Temos vários clientes que não aceitaram este tipo de imposição arbitrária, entraram em contato conosco para fazer a coisa certa e as máquinas partiram sem nenhum tipo de problema, porque a tubulação estava montada conforme o projeto definido pelo analista de flexibilidade.
Infelizmente há clientes que não resistem à pressão e removem os prisioneiros do flange com os suportes de mola destravados. Como as molas estão corretamente dimensionadas para a condição a quente, e não para a condição a frio, a tubulação despenca, os flanges se desalinham porque os momentos não estão mais equilibrados e os suportes de mola perdem a calibração em função da carga excessiva aplicada nas molas.
Nesta hora o técnico de campo do fabricante informa ao cliente que, como a tubulação despencou, só pode ser porque os suportes de mola estão incorretamente dimensionados e que o cliente deveria consultar o analista de flexibilidade para instalar os suportes corretos.
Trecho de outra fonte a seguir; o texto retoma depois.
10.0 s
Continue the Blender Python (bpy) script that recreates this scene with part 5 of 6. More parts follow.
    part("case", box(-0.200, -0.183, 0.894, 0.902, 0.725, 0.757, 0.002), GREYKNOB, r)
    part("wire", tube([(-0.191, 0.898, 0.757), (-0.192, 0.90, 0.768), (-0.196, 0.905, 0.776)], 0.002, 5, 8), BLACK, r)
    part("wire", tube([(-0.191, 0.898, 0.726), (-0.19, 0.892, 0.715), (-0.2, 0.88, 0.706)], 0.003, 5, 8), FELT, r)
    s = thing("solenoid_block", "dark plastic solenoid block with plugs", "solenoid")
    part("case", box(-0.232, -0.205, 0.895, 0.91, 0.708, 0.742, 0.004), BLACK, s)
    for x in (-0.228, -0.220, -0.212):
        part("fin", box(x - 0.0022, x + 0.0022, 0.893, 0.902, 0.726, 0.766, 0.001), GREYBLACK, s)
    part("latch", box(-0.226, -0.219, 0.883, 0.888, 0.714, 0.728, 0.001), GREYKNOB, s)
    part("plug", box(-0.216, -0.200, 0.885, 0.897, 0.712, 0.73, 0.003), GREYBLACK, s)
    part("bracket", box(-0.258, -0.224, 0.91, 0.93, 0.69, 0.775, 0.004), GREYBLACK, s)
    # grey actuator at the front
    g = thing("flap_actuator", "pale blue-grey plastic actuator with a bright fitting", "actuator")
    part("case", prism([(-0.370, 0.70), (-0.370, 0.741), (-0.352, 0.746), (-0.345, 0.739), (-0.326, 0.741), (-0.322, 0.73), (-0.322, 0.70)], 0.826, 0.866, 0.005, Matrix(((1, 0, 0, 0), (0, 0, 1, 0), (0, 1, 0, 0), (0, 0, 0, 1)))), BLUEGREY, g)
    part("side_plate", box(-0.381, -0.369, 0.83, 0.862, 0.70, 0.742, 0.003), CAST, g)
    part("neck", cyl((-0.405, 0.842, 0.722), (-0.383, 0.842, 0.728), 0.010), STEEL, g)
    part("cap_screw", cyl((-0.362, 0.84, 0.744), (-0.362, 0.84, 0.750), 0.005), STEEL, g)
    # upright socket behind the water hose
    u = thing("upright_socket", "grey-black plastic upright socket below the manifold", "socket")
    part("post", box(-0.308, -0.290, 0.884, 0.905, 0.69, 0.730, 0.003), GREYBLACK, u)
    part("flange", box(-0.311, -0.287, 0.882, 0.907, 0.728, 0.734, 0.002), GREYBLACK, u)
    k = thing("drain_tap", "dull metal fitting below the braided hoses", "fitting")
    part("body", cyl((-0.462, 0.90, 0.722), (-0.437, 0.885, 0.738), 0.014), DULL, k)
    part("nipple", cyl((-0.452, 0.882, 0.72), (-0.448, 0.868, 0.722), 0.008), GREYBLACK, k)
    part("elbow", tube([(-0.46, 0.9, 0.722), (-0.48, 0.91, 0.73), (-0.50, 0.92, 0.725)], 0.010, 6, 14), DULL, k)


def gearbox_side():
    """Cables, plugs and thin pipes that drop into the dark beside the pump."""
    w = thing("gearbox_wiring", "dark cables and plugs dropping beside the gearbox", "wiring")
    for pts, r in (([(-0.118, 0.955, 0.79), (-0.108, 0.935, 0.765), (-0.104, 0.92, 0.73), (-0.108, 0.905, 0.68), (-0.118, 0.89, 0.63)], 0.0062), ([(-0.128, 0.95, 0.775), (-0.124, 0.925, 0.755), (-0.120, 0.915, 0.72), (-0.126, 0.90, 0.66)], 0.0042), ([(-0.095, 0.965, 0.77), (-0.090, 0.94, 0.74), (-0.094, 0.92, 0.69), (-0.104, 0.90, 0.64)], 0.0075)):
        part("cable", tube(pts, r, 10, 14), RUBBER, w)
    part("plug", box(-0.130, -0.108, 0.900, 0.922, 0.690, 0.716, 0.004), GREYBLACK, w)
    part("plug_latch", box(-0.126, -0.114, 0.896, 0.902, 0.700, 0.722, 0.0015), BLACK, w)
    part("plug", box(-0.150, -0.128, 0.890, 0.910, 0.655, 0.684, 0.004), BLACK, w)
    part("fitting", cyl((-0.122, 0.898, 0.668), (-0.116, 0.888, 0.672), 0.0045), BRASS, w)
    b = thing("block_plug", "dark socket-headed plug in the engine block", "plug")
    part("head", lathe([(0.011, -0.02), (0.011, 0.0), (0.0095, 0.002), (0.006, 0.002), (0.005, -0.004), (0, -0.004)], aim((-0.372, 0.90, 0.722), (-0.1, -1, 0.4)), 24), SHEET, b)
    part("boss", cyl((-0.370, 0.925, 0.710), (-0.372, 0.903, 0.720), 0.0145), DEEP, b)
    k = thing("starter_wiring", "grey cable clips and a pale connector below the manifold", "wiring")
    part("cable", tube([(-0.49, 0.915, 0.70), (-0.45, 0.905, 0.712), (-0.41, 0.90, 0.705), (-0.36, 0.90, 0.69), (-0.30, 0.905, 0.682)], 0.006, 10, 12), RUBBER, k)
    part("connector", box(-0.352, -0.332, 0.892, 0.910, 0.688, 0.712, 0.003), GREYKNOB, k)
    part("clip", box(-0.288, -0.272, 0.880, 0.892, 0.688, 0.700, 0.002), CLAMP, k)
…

É um absurdo! O fabricante adota um procedimento errado e quando os problemas aparecem joga a responsabilidade para terceiros e diz para o usuário do equipamento: resolva que o problema é seu!
Começa então uma desnecessária perda de tempo e de dinheiro para o usuário do equipamento, que é quem no final das contas paga a fatura final.
Se você pretende fazer a posta em marcha de uma turbina, não aceite a eventual pressão do técnico de campo do fabricante. Chame o seu analista de flexibilidade e resolva a questão com a ajuda dele. Se você seguir a recomendação do técnico de campo do fabricante, o que vai conseguir é apenas fazer com que a sua turbina opere na condição a quente com esforços maiores, sem a menor necessidade.
Técnico de campo experiente tem competência para avaliar se há esforços horizontais com os suportes de mola travados. De qualquer maneira, durante as fases de aquecimento da turbina, qualquer esforço inadequado nos bocais vai provocar o travamento dos calços da máquina, que existem exatamente para esta finalidade.
O título deste texto indica a nossa certeza de que, no final das contas, o bom senso vai prevalecer.